The most recent update was published in April this year and included assessments on the state of New Zealand’s soil, data on soil erosion and the loss of urban green space.
For example, around 30% of Auckland’s urban area consists of private green space, and expected population growth could reduce this by 5 to 10% over the next two decades.
On soil erosion, 5% of the landmass was classified as at risk of mass movement erosion.
The report has a small section on infrastructure, noting how land resources are “foundational infrastructure” which underpin the economy, support public health and protect the population against disasters.
This is all useful information but perhaps it is time for New Zealand to go further, and be more granular in its understanding of the state of its infrastructure base.
Aggregating the more detailed condition of assets in the way the ALGA has done would create a valuable national benchmark, similar to that used in Australia.

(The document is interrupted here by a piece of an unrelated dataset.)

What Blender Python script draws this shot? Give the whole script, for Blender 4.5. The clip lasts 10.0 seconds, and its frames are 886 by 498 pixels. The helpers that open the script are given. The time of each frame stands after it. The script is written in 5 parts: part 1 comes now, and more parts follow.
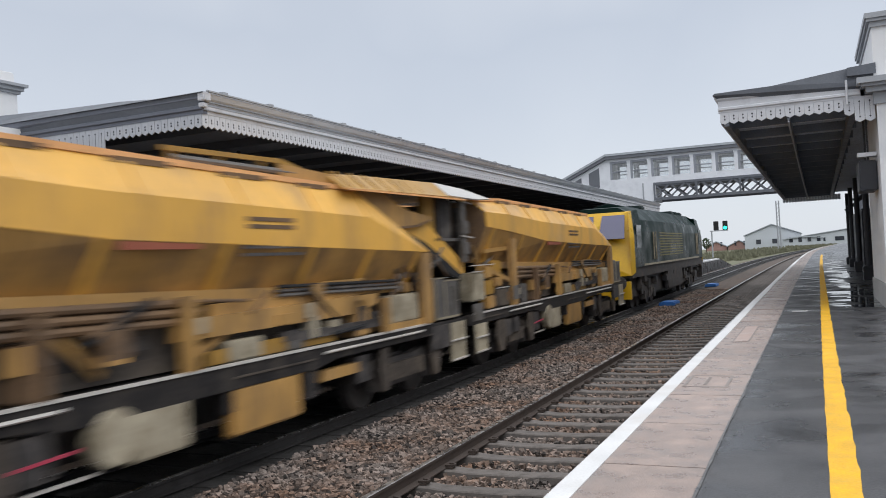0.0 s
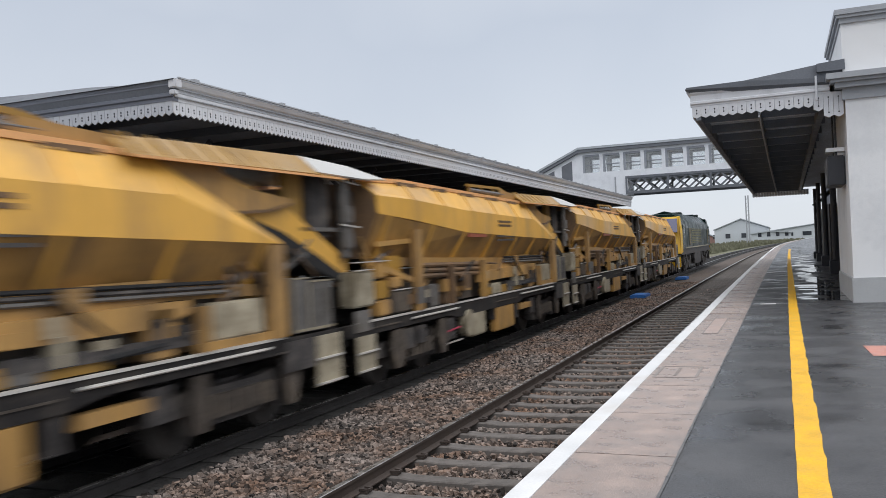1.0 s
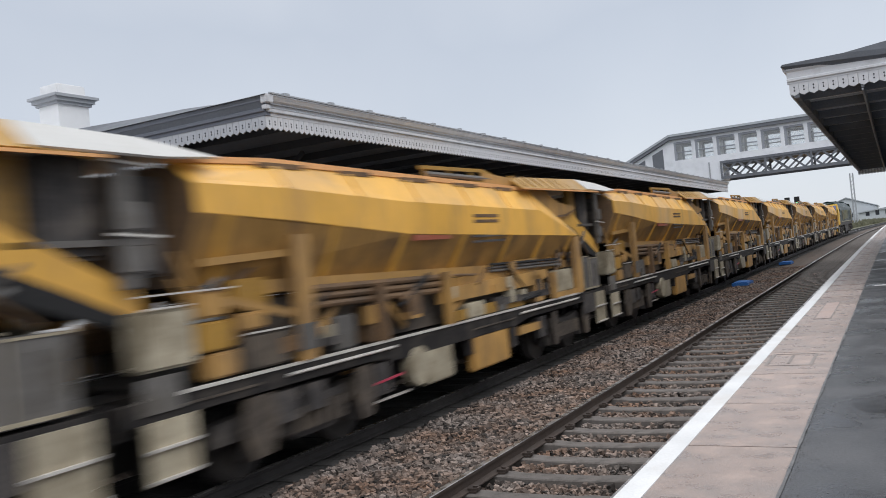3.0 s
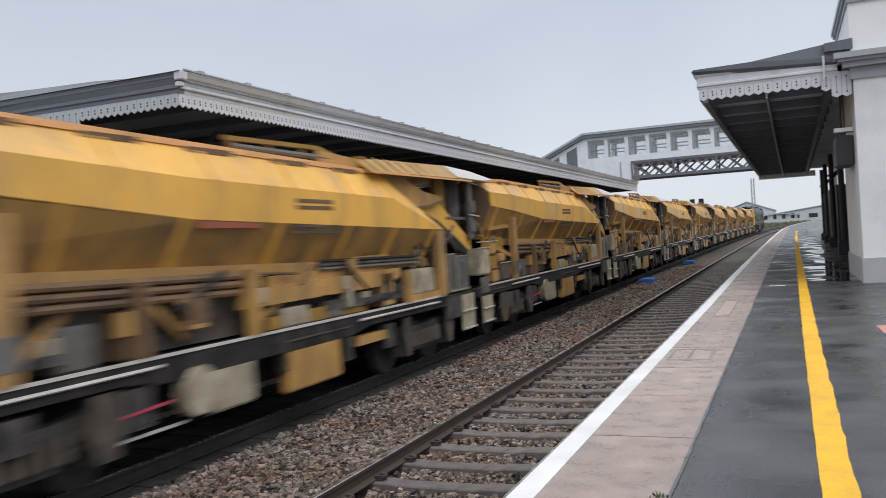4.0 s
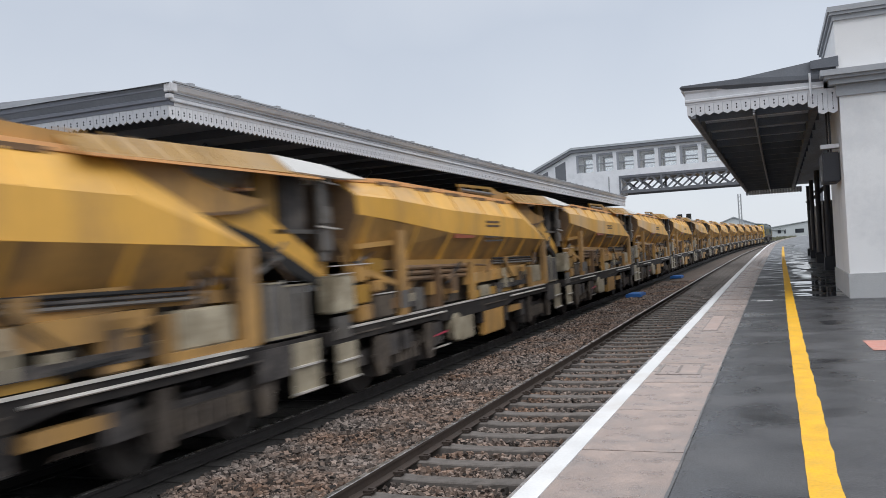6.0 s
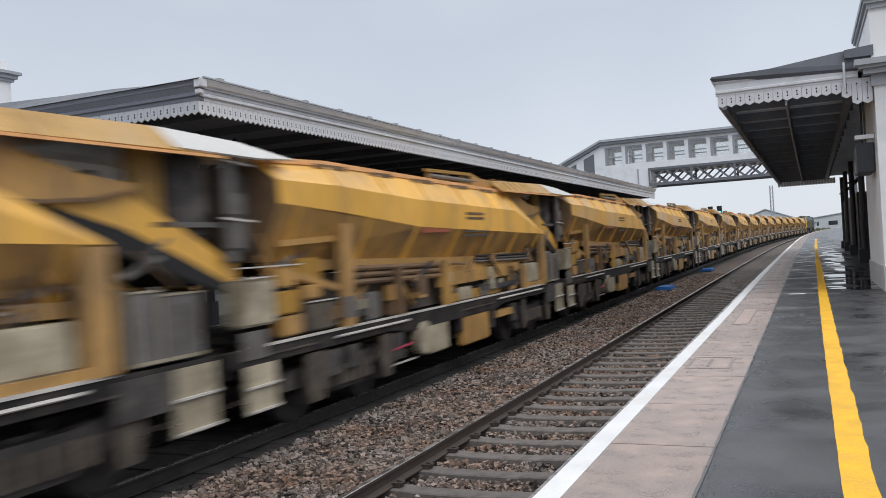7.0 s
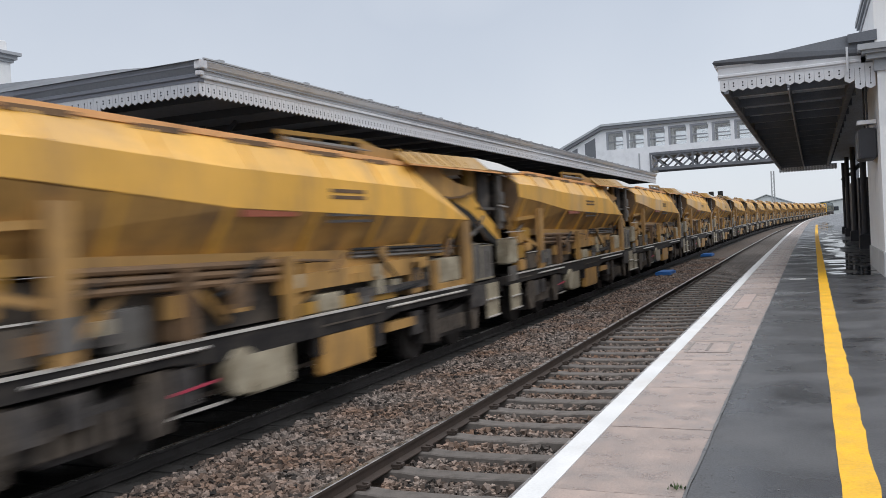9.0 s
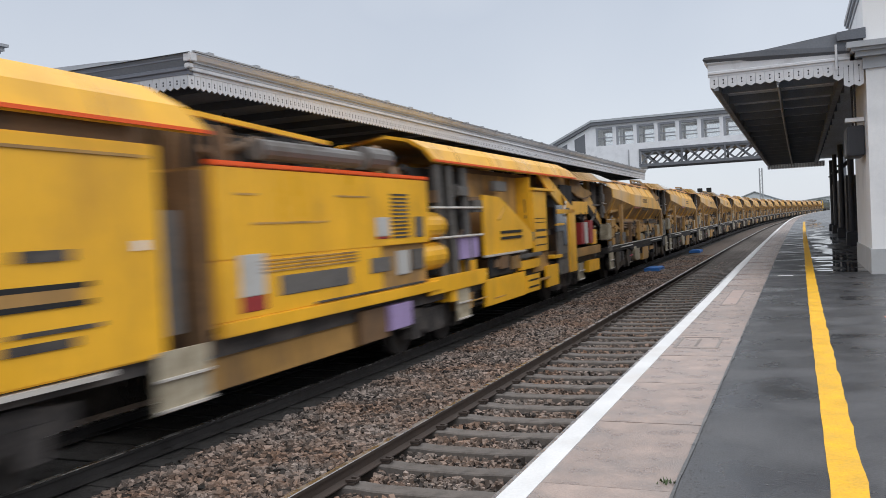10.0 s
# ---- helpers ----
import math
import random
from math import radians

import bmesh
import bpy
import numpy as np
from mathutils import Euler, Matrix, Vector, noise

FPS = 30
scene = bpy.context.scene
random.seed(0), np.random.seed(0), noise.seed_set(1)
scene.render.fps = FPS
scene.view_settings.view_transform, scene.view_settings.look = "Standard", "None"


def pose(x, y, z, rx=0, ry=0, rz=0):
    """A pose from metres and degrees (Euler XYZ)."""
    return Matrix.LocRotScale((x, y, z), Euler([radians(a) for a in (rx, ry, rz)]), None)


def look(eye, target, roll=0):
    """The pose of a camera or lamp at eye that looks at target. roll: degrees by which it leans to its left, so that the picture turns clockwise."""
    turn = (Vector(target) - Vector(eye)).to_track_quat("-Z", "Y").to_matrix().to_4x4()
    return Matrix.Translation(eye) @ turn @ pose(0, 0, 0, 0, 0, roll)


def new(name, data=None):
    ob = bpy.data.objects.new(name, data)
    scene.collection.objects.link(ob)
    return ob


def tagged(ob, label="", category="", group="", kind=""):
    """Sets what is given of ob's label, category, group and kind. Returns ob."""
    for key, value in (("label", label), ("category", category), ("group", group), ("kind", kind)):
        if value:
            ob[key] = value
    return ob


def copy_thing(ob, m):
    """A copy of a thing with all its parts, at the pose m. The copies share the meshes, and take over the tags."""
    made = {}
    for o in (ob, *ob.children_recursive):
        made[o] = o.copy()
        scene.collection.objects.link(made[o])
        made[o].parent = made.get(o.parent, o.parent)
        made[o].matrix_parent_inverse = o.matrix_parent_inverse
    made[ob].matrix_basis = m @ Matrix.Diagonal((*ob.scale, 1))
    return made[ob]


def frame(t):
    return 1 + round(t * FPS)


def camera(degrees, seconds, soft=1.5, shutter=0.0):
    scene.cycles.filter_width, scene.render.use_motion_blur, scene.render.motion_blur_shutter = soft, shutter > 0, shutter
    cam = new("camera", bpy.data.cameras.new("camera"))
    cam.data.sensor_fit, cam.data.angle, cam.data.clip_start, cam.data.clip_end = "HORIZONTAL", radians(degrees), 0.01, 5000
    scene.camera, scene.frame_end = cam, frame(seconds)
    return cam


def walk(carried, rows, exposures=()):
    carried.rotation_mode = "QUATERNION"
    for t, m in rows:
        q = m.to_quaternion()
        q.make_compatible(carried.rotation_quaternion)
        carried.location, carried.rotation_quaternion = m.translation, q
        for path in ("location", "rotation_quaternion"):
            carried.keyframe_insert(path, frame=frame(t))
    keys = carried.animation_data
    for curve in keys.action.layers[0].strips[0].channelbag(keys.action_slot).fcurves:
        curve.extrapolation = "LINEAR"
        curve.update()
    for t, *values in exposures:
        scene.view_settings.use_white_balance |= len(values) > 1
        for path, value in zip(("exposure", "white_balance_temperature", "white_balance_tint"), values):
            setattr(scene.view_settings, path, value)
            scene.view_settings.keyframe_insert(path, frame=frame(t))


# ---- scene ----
cam = camera(55.8, 10.0, soft=0.55, shutter=0.36)

S0 = 1.308  # eye height over the platform
# seconds, eye x, eye y, eye z, turn to the left of the track, tilt up, lean
WALK = [
    (0, 0.081, 0.007, 1.343, 23.92, 0.95, -2.96),
    (0.5, 0.070, 0.022, 1.325, 22.67, 0.15, -2.49),
    (1, 0.069, 0.024, 1.324, 22.09, 0.31, -2.56),
    (1.5, 0.064, 0.022, 1.321, 22.32, 0.80, -3.22),
    (2, 0.051, -0.009, 1.318, 24.47, 1.20, -4.66),
    (2.5, 0.038, 0.016, 1.325, 28.09, 1.26, -5.73),
    (2.7, 0.032, 0.016, 1.322, 28.80, 1.07, -5.80),
    (3.8, 0.014, 0.006, 1.308, 23.90, -0.62, -3.80),
    (4, 0.013, 0.005, 1.307, 22.50, -0.45, -3.57),
    (4.5, 0.008, -0.003, 1.313, 20.86, 0.04, -3.64),
    (5, -0.003, 0.008, 1.308, 20.62, 0.40, -3.31),
    (5.5, 0.000, 0.000, 1.308, 20.92, 0.47, -3.24),
    (7, 0.002, -0.004, 1.309, 23.59, 0.08, -3.41),
    (7.5, 0.000, 0.004, 1.301, 24.21, -0.26, -3.29),
    (8, 0.002, -0.008, 1.305, 24.31, -0.59, -3.17),
    (8.5, -0.001, -0.007, 1.301, 24.05, -0.84, -3.12),
    (9, 0.002, -0.004, 1.301, 23.68, -1.02, -3.12),
    (9.5, -0.008, 0.001, 1.294, 23.33, -1.16, -2.99),
    (10, -0.011, 0.000, 1.297, 22.96, -1.39, -2.82),
]


def eye_pose(x, y, z, yaw, pitch, roll):
    a, b = radians(yaw), radians(pitch)
    way = Vector((-math.sin(a) * math.cos(b), math.cos(a) * math.cos(b), math.sin(b)))
    return look((x, y, z), Vector((x, y, z)) + way * 2, roll)


walk(cam, [(r[0], eye_pose(*r[1:])) for r in WALK], exposures=[(0, 0.0, 6330, 10), (10, 0.0, 6330, 10)])

# ---- world and light: a bright overcast sky ----
world = bpy.data.worlds.new("overcast_sky")
scene.world = world
world.use_nodes = True
wn, wl = world.node_tree.nodes, world.node_tree.links
wn.clear()
sky = wn.new("ShaderNodeTexSky")
sky.sky_type, sky.sun_disc = "NISHITA", False
sky.sun_elevation, sky.sun_rotation = radians(42), radians(200)
sky_bg = wn.new("ShaderNodeBackground")
sky_bg.inputs["Strength"].default_value = 0.012
wl.new(sky.outputs["Color"], sky_bg.inputs["Color"])
co = wn.new("ShaderNodeTexCoord")
sep = wn.new("ShaderNodeSeparateXYZ")
wl.new(co.outputs["Generated"], sep.inputs[0])
cloud = wn.new("ShaderNodeTexNoise")
cloud.inputs["Scale"].default_value, cloud.inputs["Detail"].default_value = 2.2, 4
wl.new(co.outputs["Generated"], cloud.inputs["Vector"])
add = wn.new("ShaderNodeMath")
add.operation = "MULTIPLY_ADD"
wl.new(cloud.outputs["Fac"], add.inputs[0])
add.inputs[1].default_value = 0.5
wl.new(sep.outputs["Z"], add.inputs[2])
ramp = wn.new("ShaderNodeValToRGB")
ramp.color_ramp.elements[0].position, ramp.color_ramp.elements[0].color = 0.18, (0.80, 0.83, 0.875, 1)
ramp.color_ramp.elements[1].position, ramp.color_ramp.elements[1].color = 0.52, (0.62, 0.665, 0.74, 1)
high = ramp.color_ramp.elements.new(1.0)
high.color = (1.0, 1.0, 1.0, 1)
# an overcast sky is brightest overhead
rise = wn.new("ShaderNodeMapRange")
rise.inputs[1].default_value, rise.inputs[2].default_value = 0.34, 0.95
rise.inputs[3].default_value, rise.inputs[4].default_value = 0.88, 1.9
rise.interpolation_type = "SMOOTHSTEP"
wl.new(sep.outputs["Z"], rise.inputs[0])
wl.new(add.outputs[0], ramp.inputs[0])
cloud_bg = wn.new("ShaderNodeBackground")
wl.new(ramp.outputs["Color"], cloud_bg.inputs["Color"])
wl.new(rise.outputs[0], cloud_bg.inputs["Strength"])
adds = wn.new("ShaderNodeAddShader")
wout = wn.new("ShaderNodeOutputWorld")
wl.new(sky_bg.outputs[0], adds.inputs[0])
wl.new(cloud_bg.outputs[0], adds.inputs[1])
wl.new(adds.outputs[0], wout.inputs[0])

sun = new("sun", bpy.data.lights.new("sun", "SUN"))
sun.data.energy, sun.data.angle, sun.data.color = 1.0, radians(50), (1, 0.97, 0.93)
sun.matrix_world = look((0, 0, 50), (-42, 24, 0))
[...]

It would help pinpoint priorities and keep infrastructure at the front and centre of the national agenda, reminding New Zealand of what needed to be done but also showing where improvements had been made.
In announcing the National Infrastructure Plan, minister Chris Bishop has been upfront in how it has “picked up lessons” from Australia’s Infrastructure Priorities Programme.
New Zealanders have their own way of doing things and don’t always want to emulate what happens across the ditch, but if the national government can take its infrastructure cues from Australia, then perhaps there are tools we can apply to assessing the state of our assets as well.
We can’t act effectively on what we can’t measure, and right now, perhaps we are not measuring enough.